2.18.2010

F O O T N O T E

A friend, who will soon publish his heartcracking memoir, told me I should write one of my own. My roommate raised her eyebrow and said, Then you'll really have to change your name.

Sylvia Plath said, For me, poetry is an evasion of the real job of writing prose.

But

Marie Howe said, He was 90 pounds, he was going to be dead in three days, and he held my hand and said: Maria, this is not a tragedy. She said, They're love poems; they're not grief poems.

Jack Gilbert said, How astonishing it is that language can almost mean,/and frightening that it does not quite. Love, we say,/God, we say, Rome and Michiko, we write, and the words/get it all wrong. Lucille Clifton said, Poetry is a matter of life, not just a matter of language.

Rainer Maria Rilke said, Believe that with your feelings and your work you are taking part in the greatest; the more strongly you cultivate this belief, the more will reality and the world go forth from it.

Laure-Anne Bosselaar said, I write because I am afraid of being forgotten. She said also, I write to be alone. Perhaps I write because I hope to understand why I am so very, very angry at everyone.

Jane Kenyon said, The poet's job is to put into words those feelings we all have that are so deep, so important, and yet so difficult to name, to tell the truth in such a beautiful way, that people cannot live without it.

And Marie Howe said, I read poetry to stay alive.

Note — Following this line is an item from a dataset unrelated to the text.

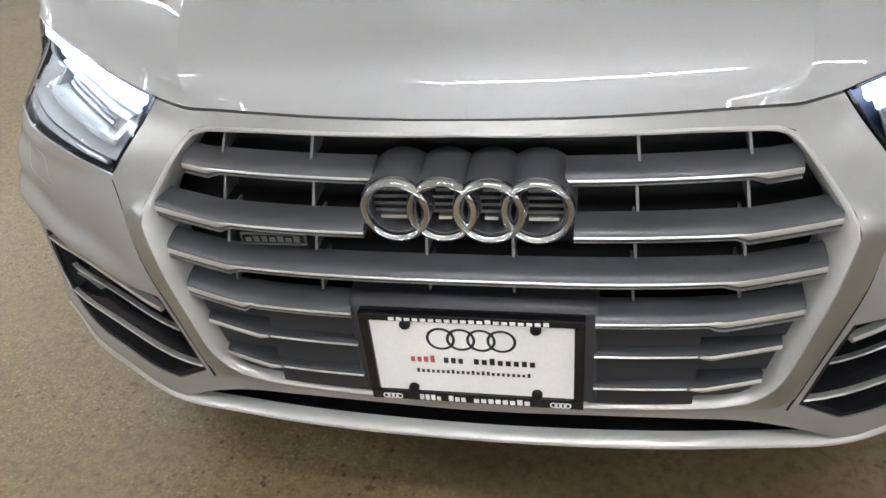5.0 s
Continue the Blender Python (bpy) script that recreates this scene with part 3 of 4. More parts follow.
    for x0, x1, x2 in ((-.52, -.30, .02), (.10, .30, .62)):
        bm = bmesh.new()
        tube(bm, [screen(x0 / .765, .005, .022), screen(x1 / .765, .03, .026), screen(x2 / .765, .045, .018)], [.011, .009, .004], 6)
        tube(bm, [screen((x0 + .0) / .765, .040, .014), screen(x2 / .765, .052, .014)], .006, 6)
        part("wiper", bm, DARK, car)
    # the tail
    s0 = at_y(4.155)
    part("rear_bumper", panel([(s0, .30), (S_END, .30), (S_END, .62), (s0, .62)], skin, .06, .014, mirror=False), body, car)
    part("rear_bumper", panel([(s0, .30), (S_END, .30), (S_END, .62), (s0, .62)], skin, .06, .014, side=-1), body, car)
    for sd in (1, -1):
        part("tailgate", panel([(s0, .625), (S_END, .625), (S_END, 1.10), (s0, 1.10)], skin, .06, .014, side=sd), body, car)
        part("rear_window", panel([(s0, 1.105), (S_END, 1.105), (S_END, 1.54), (s0, 1.54)], skin, .06, .006, side=sd), GLOSS_BLACK, car)
        part("tail_lamp", panel([(s0 + .03, .90), (S_END - .45, .92), (S_END - .45, 1.04), (s0 + .03, 1.05)], skin, .05, .01, side=sd, out=.006), PRINT_RED, car)
    bm = bmesh.new()
    box(bm, -.60, .60, .42, 4.3, .24, .32, .03)
    part("underbody", bm, DARK, car)
    return bumper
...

Yevgeny Yevtushenko said, A poet's autobiography is his poetry. Anything else is just a footnote.

2.09.2010

P A R A D O X

"The world of science lives fairly comfortably with paradox. We know that light is a wave, and also that light is a particle. The discoveries made in the infinitely small world of particle physics indicate randomness and chance, and I do not find it any more difficult to live with the paradox of a universe of randomness and chance and a universe of pattern and purpose than I do with light as a wave and light as a particle.

Living with contradiction is nothing new to the human being."

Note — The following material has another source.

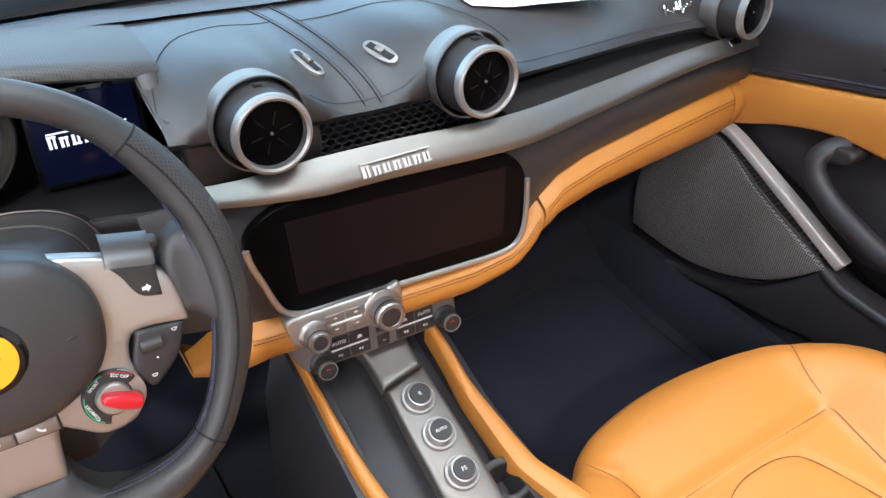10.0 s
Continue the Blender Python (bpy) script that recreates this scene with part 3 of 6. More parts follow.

Quote by Madeleine L'Engle.
___________

Syntactically, this quote is difficult to swallow. Reread it a few times. Slowly. I promise when the hard shell melts and you reach the jelly center of its meaning, your life will change.

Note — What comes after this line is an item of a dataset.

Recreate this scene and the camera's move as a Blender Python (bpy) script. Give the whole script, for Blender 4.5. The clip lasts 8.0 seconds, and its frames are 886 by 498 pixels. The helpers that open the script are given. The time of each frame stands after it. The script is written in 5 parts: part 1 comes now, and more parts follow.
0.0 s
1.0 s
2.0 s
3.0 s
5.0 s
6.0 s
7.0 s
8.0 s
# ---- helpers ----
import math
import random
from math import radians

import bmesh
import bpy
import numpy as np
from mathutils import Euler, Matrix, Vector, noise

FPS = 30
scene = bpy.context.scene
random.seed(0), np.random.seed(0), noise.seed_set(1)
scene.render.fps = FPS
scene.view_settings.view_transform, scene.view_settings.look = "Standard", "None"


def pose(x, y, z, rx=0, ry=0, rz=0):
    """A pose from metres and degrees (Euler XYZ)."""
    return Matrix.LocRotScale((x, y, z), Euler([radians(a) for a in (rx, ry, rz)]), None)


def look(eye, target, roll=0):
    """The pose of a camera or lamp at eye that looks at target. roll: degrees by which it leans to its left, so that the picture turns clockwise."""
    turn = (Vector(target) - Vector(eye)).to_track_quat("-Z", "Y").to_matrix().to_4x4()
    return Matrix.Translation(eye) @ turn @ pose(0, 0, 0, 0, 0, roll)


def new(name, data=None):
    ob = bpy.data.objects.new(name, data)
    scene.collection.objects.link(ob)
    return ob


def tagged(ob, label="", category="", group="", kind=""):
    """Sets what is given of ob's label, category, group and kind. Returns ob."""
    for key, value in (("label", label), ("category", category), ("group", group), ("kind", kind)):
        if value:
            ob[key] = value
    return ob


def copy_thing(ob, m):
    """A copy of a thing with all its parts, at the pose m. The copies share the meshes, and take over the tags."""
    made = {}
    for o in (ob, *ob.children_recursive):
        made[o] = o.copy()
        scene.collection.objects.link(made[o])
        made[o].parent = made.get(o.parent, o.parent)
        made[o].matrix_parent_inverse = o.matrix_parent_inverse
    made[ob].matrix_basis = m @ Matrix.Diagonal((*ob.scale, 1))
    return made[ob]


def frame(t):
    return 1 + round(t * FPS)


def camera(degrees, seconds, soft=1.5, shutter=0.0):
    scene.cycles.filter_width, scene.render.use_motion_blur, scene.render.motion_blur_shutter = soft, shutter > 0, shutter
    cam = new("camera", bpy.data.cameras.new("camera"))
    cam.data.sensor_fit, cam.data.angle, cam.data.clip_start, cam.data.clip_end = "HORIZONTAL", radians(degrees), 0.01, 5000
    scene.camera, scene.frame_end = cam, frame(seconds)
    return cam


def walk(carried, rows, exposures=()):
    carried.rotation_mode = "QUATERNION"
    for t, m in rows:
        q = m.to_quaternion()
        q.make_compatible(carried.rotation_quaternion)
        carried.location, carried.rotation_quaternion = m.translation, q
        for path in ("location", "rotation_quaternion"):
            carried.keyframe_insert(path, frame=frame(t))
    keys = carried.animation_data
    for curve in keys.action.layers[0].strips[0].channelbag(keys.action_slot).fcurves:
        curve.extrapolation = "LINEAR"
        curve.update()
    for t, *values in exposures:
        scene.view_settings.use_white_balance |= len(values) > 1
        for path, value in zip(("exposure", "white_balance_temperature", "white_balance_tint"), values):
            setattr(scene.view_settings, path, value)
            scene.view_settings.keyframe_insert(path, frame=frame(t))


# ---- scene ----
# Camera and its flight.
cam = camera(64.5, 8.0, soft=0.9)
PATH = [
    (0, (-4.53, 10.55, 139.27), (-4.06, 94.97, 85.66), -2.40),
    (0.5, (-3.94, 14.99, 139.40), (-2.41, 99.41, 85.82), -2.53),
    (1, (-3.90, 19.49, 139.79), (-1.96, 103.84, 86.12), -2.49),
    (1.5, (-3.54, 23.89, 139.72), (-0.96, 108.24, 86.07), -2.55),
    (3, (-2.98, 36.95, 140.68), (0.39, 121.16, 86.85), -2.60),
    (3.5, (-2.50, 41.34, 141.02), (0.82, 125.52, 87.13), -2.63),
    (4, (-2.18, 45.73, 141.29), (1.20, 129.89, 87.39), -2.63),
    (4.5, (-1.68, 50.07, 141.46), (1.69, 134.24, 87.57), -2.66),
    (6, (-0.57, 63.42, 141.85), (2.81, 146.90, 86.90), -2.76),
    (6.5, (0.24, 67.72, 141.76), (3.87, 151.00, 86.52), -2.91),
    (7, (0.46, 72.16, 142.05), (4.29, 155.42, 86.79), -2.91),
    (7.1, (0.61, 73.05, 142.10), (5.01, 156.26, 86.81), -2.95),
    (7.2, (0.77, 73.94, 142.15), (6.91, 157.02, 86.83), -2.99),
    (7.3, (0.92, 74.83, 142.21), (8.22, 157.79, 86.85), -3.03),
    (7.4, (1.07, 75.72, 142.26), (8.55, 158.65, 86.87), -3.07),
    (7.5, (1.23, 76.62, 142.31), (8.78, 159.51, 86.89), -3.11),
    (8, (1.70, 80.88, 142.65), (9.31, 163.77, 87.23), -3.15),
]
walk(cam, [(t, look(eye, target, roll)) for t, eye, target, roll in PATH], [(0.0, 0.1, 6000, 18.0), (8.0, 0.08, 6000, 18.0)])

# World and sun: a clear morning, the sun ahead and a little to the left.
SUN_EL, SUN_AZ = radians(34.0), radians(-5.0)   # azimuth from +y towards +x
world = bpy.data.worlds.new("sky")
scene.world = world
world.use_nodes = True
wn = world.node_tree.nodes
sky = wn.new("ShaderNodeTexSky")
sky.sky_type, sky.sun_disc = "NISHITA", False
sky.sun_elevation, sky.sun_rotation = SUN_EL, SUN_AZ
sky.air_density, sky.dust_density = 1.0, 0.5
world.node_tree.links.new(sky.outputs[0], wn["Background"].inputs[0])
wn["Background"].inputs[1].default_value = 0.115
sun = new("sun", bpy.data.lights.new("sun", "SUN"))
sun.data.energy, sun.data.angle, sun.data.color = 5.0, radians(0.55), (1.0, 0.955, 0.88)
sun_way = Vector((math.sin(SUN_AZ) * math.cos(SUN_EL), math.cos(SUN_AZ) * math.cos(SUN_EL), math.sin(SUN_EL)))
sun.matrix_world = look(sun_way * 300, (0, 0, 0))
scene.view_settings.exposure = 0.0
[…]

I'll stop with the awkward metaphor.

That paradox above is what I want to achieve through my poetry. The intense war and marriage of the "flesh" and the "spirit," which exist in every human being [whether you recognize it or suppress it]. According to this paradox of light's ability to be both a particle and a wave, if God does exist, [s]he relinquishes as much control as [s]he exerts it.

Can't God be both omnipotent and helpless? Can't we be both rational and spiritual?

I'm not here to convince you of anything. Not about poetry. Not about God. Not about my mangy, unpopular ideas of poetry and God. I'm mostly here to admit--in a world crammed with people trying to be gods--that I am a human being. And nothing more. Well... a very curious human being.

I sound psychotically metaphysical. Off my rocker.

And I'm going to cut the "[s]" bullshit when I attribute a pronoun to the God figure.

The point is, as a budding poet, I've decided to journey into the center of everything. The center of what it is that makes us beg. Bruise. Love. What it is that makes the most cynical, rational, realistic people pray. Because we've all prayed--whether you want to admit that or not. And for the other half of you, we've also all masturbated.

Hopefully, I will make more sense as I figure out what to brainwash you with here.

Welcome to my website. Please let me take your coat. I hope you enjoy your stay.